The works of Mercè Rodoreda has been sometimes compared, because of their style to those of Virginia Woolf, an English writer who was admired by the Catalan novelist. Some of the recurring features in Rodoreda's writings are a femenine narrator and a poetic style full of symbolism. The women in her novels are fragile in appearance but they possess a great internal strength. Her novels are located in places that she knew very well because she had actually lived there, the neighbourhood of Gràcia, Romanyà de la Selva,  Geneva...

 

Mercè Rodoreda was born in Balmes street (Barcelona) in October 1908. At the age of twenty , She married her uncle, Joan Gurguí who was fourteen years her older. The marriage was a failure. Rodoreda began to write as a way of escaping a very boring life. Before the Civil War she wrote four novels. Aloma (1937) being the most important of them.  During the civil war, she worked for the Catalan Generalitat's Public Affairs Department. After the war she was exiled in Paris and later Switzerland  where she began to write again, in 1972 she returned to Catalonia and settled down in Romanyà de la Selva (Girona) until her death in 1983.

In The Time of the Doves, Rodoreda tells the story of Natàlia, a girl just like many others of her time, who accepts without complaining everything that life (or her husband) imposes on her.

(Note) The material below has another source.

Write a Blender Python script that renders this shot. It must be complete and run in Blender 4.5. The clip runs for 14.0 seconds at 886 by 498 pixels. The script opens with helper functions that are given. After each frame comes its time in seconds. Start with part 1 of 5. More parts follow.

This resignation ends with the arrival of the war. Natàlia will finally rebel herself against everything that she considers unfair. The novel is also a faithful portrait of postwar Barcelona and how this historical period influenced the lives of its inhabitants.

Mercè Rodoreda

 

 

 

 

As in other novels by Rodoreda, there is a play on symbols. The doves that Natàlia breeds in her home symbolize hope. As Natàlia’s hopes are fading away, the doves fly away or die. Setting the doves free is eventually a way by which Natàlia manages to get free of her past.

Other important works by Mercè Rodoreda are Camelia Street (1966) Broken Mirror (1974) or How Much War (1980).